Can a Robot Be Programmed To Detect a Trap?
A team led by a Harvey Mudd professor programmed some digital gophers to spot possible traps while seeking food — and some without that abilityOne issue in robotics is enabling the robot to detect danger. That’s harder than it might seem; it involves evaluating uncertainties. In their open access paper, a Harvey Mudd College research group describes the situation in dramatic terms by asking readers to picture a dilemma:
Imagine a wealthy individual has announced they have hidden a large sum of money in an abandoned mine. You feel particularly adventurous and visit the mine in search of treasure. Approaching one of the mine’s many entrances, your excitement plummets as you notice the hazardous conditions. The precarious wooden floor planks separating you from a 50-foot drop are worn and rotted. Trails of crumbling rock intermittently fall from the roof and walls, indicating a potential cave-in at any time. You slowly realize this may not be accidental; perhaps the owner of the mine intended to make the situation hopelessly dangerous. As you survey the space with increasing skepticism, you notice some strange beam-and-rope structures attached to a few of the platforms—their trap-like appearance sets off additional red flags. Weighing your safety against the possibility of reward, you decide the perilous quest is not worth the risk.
C. Hom et al., “The Gopher’s Gambit: Survival Advantages of Artifact-Based Intention Perception.” 13th International Conference on Agents and Artificial Intelligence (ICAART 2021), Online, Feb 4–6, 2021.
The problem with going ahead may seem “obvious” to humans. But conveying that “red flag” sense to a robot is another matter. The robot has no independent life experience to rely on.
Can we build in an awareness of potential danger? The Harvey Mudd team, led by assistant professor George Montañez, decided to use digital gophers instead of humans (gophers are simpler) to test the possibilities for programming robots to detect the intentions behind circumstances (as in “it looks like a trap…”):
The computer simulation created virtual gophers and “tested whether intention could be perceived through artifacts, namely, structures in an environment that could potentially be traps,” Montanez added. Further, the study looked at whether the virtual gopher’s “knowledge of whether the structures were intended or accidental could improve survival rates for artificial agents (in our case, artificial gophers).”
Marjorie Hecht, “Harvey Mudd’s virtual gopher study examines how detection of deliberate traps improves survival” at Current Science Daily (November 15, 2021) The paper is open access.
It’s not a straightforward decision: The way the program works is that if the “gopher” avoids too many possible food sources. it will starve but if it lunges into too many structures in pursuit of food, it will get trapped.
And the result of coding gophers to have — or not have — intention perception?
The researchers found that “those gophers who were able to accurately determine whether the structures were designed with the intent to harm allowed the intention-perception gophers to avoid many lethal traps and, therefore, live longer.
Marjorie Hecht, “Harvey Mudd’s virtual gopher study examines how detection of deliberate traps improves survival” at Current Science Daily (November 15, 2021) The paper is open access.
The advantages were more significant than expected.
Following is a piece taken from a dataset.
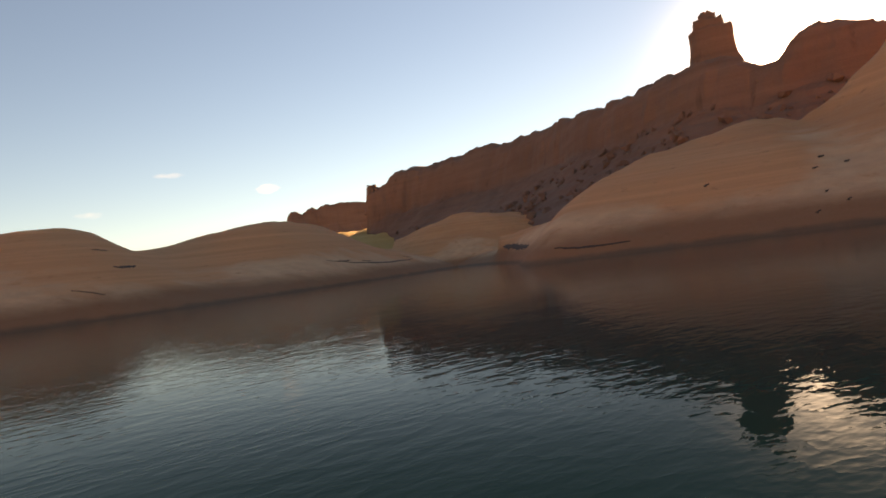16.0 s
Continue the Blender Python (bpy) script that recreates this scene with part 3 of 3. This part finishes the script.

From the paper: “We find that gophers possessing the ability to perceive intention have significantly better survival outcomes than those without intention perception in most of the cases evaluated.”
Intention perception, if it can be generalized, might prevent complex robotic devices from being taken over or destroyed by comparatively simple hacks.
The team plans two more papers, focusing on the advantages of direct vs. indirect intention detection.